Evaluation of earthquake precursors using a multi-parameter Seismo-Atmospheric Anomaly Index
摘要
The search for reliable earthquake precursors remains one of the most challenging problems in geophysics. The lithosphere–atmosphere–ionosphere coupling (LAIC) mechanism has been widely proposed to explain reported pre-seismic anomalies in total electron content (TEC), Outgoing Long Wave Radiation (OLR), and land surface temperature (LST); however, the consistency and generalizability of these anomalies across various scenarios remain unclear.

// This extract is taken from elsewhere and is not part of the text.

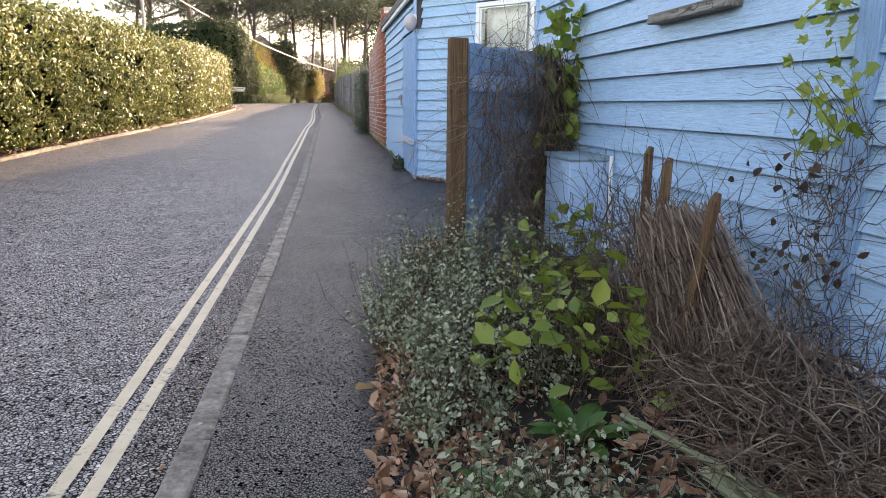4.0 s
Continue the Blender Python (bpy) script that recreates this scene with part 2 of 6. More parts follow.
def leaf_mat(name, dark, mid, light, rough=0.35, through=0.25):
    k = Mat(name, rough, spec=0.5)
    r = k.island()
    c = k.ramp(r, (0.0, dark), (0.5, mid), (1.0, light))
    c = k.mix(k.ramp(k.noise(0.9, 3, 0.6), (0.35, 0.0), (0.7, 0.3)), c, mid)
    k.color(c)
    tr = k.node("ShaderNodeBsdfTranslucent", Color=c)
    mx = k.n.new("ShaderNodeMixShader")
    mx.inputs[0].default_value = through
    k.l.new(k.b.outputs[0], mx.inputs[1])
    k.l.new(tr.outputs[0], mx.inputs[2])
    k.l.new(mx.outputs[0], k.n["Material Output"].inputs["Surface"])
    return k.m


def plain(name, c, c2=None, rough=0.6, scale=8.0, metal=0.0, bump=0.15, spec=0.5):
    k = Mat(name, rough, metal, spec)
    n1, n2 = k.noise(scale, 6, 0.65), k.noise(scale * 9, 4, 0.7)
    c2 = c2 or tuple(v * 0.75 for v in c)
    k.color(k.mix(k.ramp(k.mix(0.4, n1, n2), (0.35, 0.0), (0.68, 1.0)), c, c2))
    if bump:
        k.bump(n2, bump, 0.004)
    return k.m


M_ROAD = asphalt("road_asphalt", (0.004, 0.004, 0.004), (0.58, 0.55, 0.54), 0.34, 60, 1.6, 0.40)
M_PAVE = asphalt("pavement_asphalt", (0.002, 0.002, 0.002), (0.135, 0.129, 0.127), 0.30, 98, 1.25, 0.40, 0.3)
def kerb_concrete(name, dark, mid, light):
    k = Mat(name, 0.88, spec=0.3)
    w = k.world()
    n = k.mix(0.45, k.noise(28, 6, 0.78, w), k.noise(6, 4, 0.65, w))
    c = k.ramp(n, (0.38, dark), (0.5, mid), (0.62, light))
    spot = k.math("ADD", k.voronoi(13, w), k.math("MULTIPLY", k.noise(40, 4, 0.7, w), 0.35))
    c = k.mix(k.ramp(spot, (0.26, 0.75), (0.34, 0.0)), c, tuple(min(1, v * 1.35) for v in light))
    c = k.mix(k.ramp(k.noise(2.3, 5, 0.7, w), (0.55, 0.0), (0.7, 0.55)), c, dark)
    k.color(c)
    k.bump(k.mix(0.5, k.noise(70, 5, 0.8, w), n), 1.0, 0.008)
    return k.m


M_KERB = kerb_concrete("kerb_concrete", (0.10, 0.088, 0.070), (0.23, 0.205, 0.172), (0.35, 0.325, 0.28))
M_KERBFAR = kerb_concrete("lichened_kerb_concrete", (0.08, 0.07, 0.05), (0.19, 0.165, 0.13), (0.33, 0.29, 0.24))
M_SOIL = plain("soil", (0.035, 0.026, 0.018), (0.015, 0.012, 0.009), 0.95, 5.0, bump=0.9)
M_GRASS = plain("rough_grass_ground", (0.05, 0.065, 0.02), (0.035, 0.03, 0.015), 0.95, 2.0, bump=0.8)
M_WHITE = plain("white_plastic", (0.80, 0.80, 0.80), (0.70, 0.71, 0.71), 0.35, 4.0, bump=0.05)
M_BLUE = wood_boards("blue_painted_boards", ((0.10, 0.09, 0.09), (0.20, 0.19, 0.19), (0.32, 0.31, 0.31)), (3, 70, 70), 0.6, ((0.30, 0.53, 0.75), (0.35, 0.575, 0.77), (0.44, 0.62, 0.76)), 0.40)
M_BLUE_WORN = wood_boards("worn_blue_planks", ((0.10, 0.095, 0.09), (0.21, 0.20, 0.19), (0.34, 0.33, 0.31)), (70, 70, 2.5), 0.7, ((0.21, 0.41, 0.66), (0.25, 0.45, 0.69), (0.31, 0.49, 0.68)), 0.62)
M_BLUE_PLAIN = plain("blue_paint", (0.30, 0.48, 0.68), (0.35, 0.52, 0.70), 0.5, 3.0, bump=0.1)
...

Here, we introduce a novel multi-parameter Seismo-Atmospheric Anomaly Index (SAI) that systematically integrates GNSS-based TEC, Swarm satellite TEC, MODIS-derived Land Surface Temperature (LST), and Outgoing Long Wave Radiation (OLR) into a single normalized score. A Nonlinear Auto Regressive with eXogenous inputs (NARX) machine learning model is employed to detect anomalies in OLR and LST. By incorporating a sliding 5-day time window, the SAI framework is explicitly designed to capture lagged or asynchronous anomalies across different atmospheric and ionospheric layers. Applying this method to five moderate-to-large Indonesian earthquakes (Mw 6.6–7.1, 2020–2023), we show that only the Mw 6.9 Bengkulu earthquake (18 August 2020) exhibited clear, multi-parameter precursors exceeding the anomaly detection threshold, while no significant anomalies were detected for the remaining four events. This dual outcome detecting positive anomalies in one case while ruling them out in others provides a rare quantitative evaluation of LAIC and highlights that these seismo-atmospheric precursors are episodic rather than universal. Our results demonstrate the potential of SAI as a potential approach for precursor validation and underline the importance of multi-event, multi-parameter studies in moving the field toward reproducible earthquake forecasting science.